My car runs on beer fumes...
I have a pile of beer bottles in my garage even the most degenerate of gaspipes would be proud to have...Even the most diligent of panhandling, bottle seeking hobo would be impressed.
I mean had. They are all in my car trunk right now.
My plan is to return them and get a free twelve pack (or two six packs, no diff) in the bargain.
95% of the bottles are from an obscure Danish brewery, perhaps you heard of it.
Didn't think so.
What to choose? What to choose? What to choose?
I am leaning towards my socialist friends from the Republic of Europe, but that doesn't really solve anything for me.
Do I go back to Denmark?
Perhaps the Czech Repuplic?
Or my native Ireland?
Fug the choices, I am getting all three.
A word to my mass production beer brewing friends, FUG THE FLASH SITES!
I just want a picture of your beer bottle so I can post it on my site. I should not need a PhD in Software Engineering to point google in the right direction.

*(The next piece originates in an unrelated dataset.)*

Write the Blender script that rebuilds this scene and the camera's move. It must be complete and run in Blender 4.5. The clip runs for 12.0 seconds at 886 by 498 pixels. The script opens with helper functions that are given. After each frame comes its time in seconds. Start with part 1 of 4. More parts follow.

All I want, need, is a picture of a bottle (glass) of your beer and perhaps a pretty maid or two holding one. That is not too much to ask.
One more fugging slip up and I am returning to wine.
All right, I lied, you will never get rid of me but could you please make your websites cooler.
As a side note, to those two readers not already impressed with my wordsmith and fathering skills, I think you need to note something about me: I gathered up my treasure trove of beer bottles while lil Squirt hung on for dear life.
That's right! Lil Squirt and me are quite impressive.